Just a few days before his detention, the AP quoted Khalil in an article about Columbia University’s new Office of Institutional Equity. The office, which was set up to fight “disciminatory harassment,” has focused heavily on pro-Palestinian protesters. Khalil told the AP that the office tried to put his graduation on hold because of “around 13 allegations against me, most of them are social media posts that I had nothing to do with,” but backed off when his lawyer got involved.

The Columbia Jewish Alumni Association, an organization formed in response to the student protests, called Khalil a “ringleader of the chaos” on campus and praised the decision to detain him. Groups of pro-Israeli alumni have been trying to get pro-Palestinian activists deported for several months, reports The Intercept.
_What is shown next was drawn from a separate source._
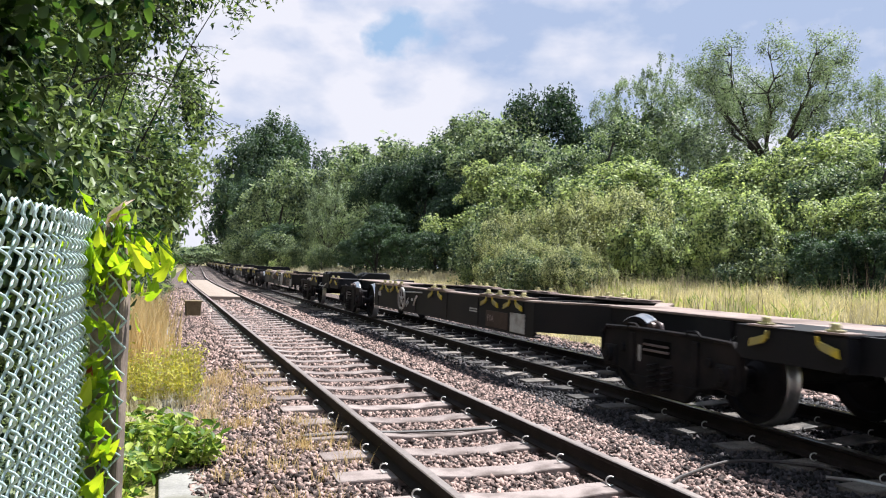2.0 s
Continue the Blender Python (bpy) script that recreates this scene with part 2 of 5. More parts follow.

Of course, many of the students actually charged with crimes over the protests were U.S. citizens who couldn’t be deported. Although Khalil did not participate in the infamous student occupation of campus buildings in April 2024, he was a spokesman and mediator for the student protesters, Al Jazeera reports. A month later, students set up a new protest encampment during alumni reunion. Reason spoke with Khalil at that encampment.

“The tent massacres in Rafah, using American-made weapons, have impacted Palestinian students a great deal, and we have heard nothing from the university, no condemnation, no expressions of care, silence from the university,” he told a gaggle of reporters. “We have gathered peacefully in community to grieve and feel safe with each other.”

In a previously unreported interview, Khalil also told Reason about his life story. “I was born in a refugee camp in southern Damascus. My grandparents were ethnically cleansed from Palestine in 1948,” he said. “They stayed in the closest camp to Palestine, and they lived and died in that refugee camp.”

As Syria fell into civil war, Khalil moved to neighboring Lebanon. He worked as a local manager for two British government programs, the Chevening Scholarship and the Conflict, Stability, and Security Fund, according to his LinkedIn profile. In 2023, he enrolled in a master’s program at Columbia’s School of International Public Affairs.

Khalil told Reason that he was not worried about the political repercussions of being such a high-profile activist, because he wasn’t planning to go back to Lebanon and Syria. Nor was he worried about how it would affect his career prospects in America, because “I wouldn’t work for an institution that doesn’t value Palestinian lives. So if they don’t want to employ someone who is standing for Palestine, that’s my gain,” he said.

The prospect that he might be arrested by the U.S. government seemed so remote that it didn’t come up.

It’s not clear exactly which legal authorities the Trump administration used to revoke Khalil’s green card, nor how that will hold up in court. The Department of Homeland Security did not immediately respond to a request for comment.

Nor is it clear where Khalil would be deported. Palestinian refugees and their descendants cannot obtain Syrian or Lebanese citizenship, only residency. Complicating the case even more, Al Jazeera reported that Khalil has Algerian citizenship. The Algerian embassy in Washington did not immediately respond to a request for comment.

Rounding up “a legal permanent resident who has not been charged with a crime marked an extraordinary move with an uncertain legal foundation,” the AP reports. Civil libertarians argue that it’s clearly unconstitutional.

“The Trump administration’s detention of Mahmoud Khalil—a green card holder studying in this country legally—is targeted, retaliatory, and an extreme attack on his First Amendment rights,” the New York Civil Liberties Union Executive Director Donna Lieberman declared in a statement. “Ripping a student from their home, challenging their immigration status, and detaining them solely based on political viewpoint will chill student speech and advocacy across campus. Political speech should never be a basis of punishment, or lead to deportation.”